■ SOURCE MATERIAL ■
· · · ·

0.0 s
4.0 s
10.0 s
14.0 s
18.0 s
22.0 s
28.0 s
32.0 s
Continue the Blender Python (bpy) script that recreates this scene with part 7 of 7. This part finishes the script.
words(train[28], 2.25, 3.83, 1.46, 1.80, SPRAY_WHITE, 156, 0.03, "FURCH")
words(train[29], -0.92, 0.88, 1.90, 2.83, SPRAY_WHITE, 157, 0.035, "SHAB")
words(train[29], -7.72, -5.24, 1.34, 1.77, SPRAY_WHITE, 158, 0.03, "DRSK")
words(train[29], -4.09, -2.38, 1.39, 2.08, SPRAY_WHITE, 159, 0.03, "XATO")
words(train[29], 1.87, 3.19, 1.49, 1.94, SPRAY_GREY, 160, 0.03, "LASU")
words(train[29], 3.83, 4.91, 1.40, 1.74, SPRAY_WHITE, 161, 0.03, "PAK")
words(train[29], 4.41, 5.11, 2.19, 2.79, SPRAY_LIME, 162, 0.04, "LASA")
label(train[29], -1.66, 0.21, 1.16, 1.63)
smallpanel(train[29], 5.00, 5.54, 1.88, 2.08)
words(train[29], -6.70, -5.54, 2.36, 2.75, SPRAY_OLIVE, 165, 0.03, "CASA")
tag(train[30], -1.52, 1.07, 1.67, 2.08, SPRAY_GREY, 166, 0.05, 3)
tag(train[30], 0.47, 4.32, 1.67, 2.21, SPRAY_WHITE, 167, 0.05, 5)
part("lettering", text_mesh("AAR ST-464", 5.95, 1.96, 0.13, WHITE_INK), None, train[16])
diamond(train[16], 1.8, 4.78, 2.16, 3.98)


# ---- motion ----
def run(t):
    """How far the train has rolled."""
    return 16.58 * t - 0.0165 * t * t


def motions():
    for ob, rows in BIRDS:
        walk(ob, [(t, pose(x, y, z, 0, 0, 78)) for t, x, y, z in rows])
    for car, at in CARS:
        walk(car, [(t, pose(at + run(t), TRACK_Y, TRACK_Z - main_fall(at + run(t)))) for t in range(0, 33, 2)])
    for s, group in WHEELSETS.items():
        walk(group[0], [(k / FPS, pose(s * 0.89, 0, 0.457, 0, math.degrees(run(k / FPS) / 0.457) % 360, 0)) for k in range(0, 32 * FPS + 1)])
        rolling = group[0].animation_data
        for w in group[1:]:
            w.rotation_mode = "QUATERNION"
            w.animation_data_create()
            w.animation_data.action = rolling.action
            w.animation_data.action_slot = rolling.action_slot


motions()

· · · ·

■ THE TASK ■
What is the number of lines in this listing that contain the word "part"? Answer with that number and nothing else.

■ RESPONSE TO THIS TASK ■
2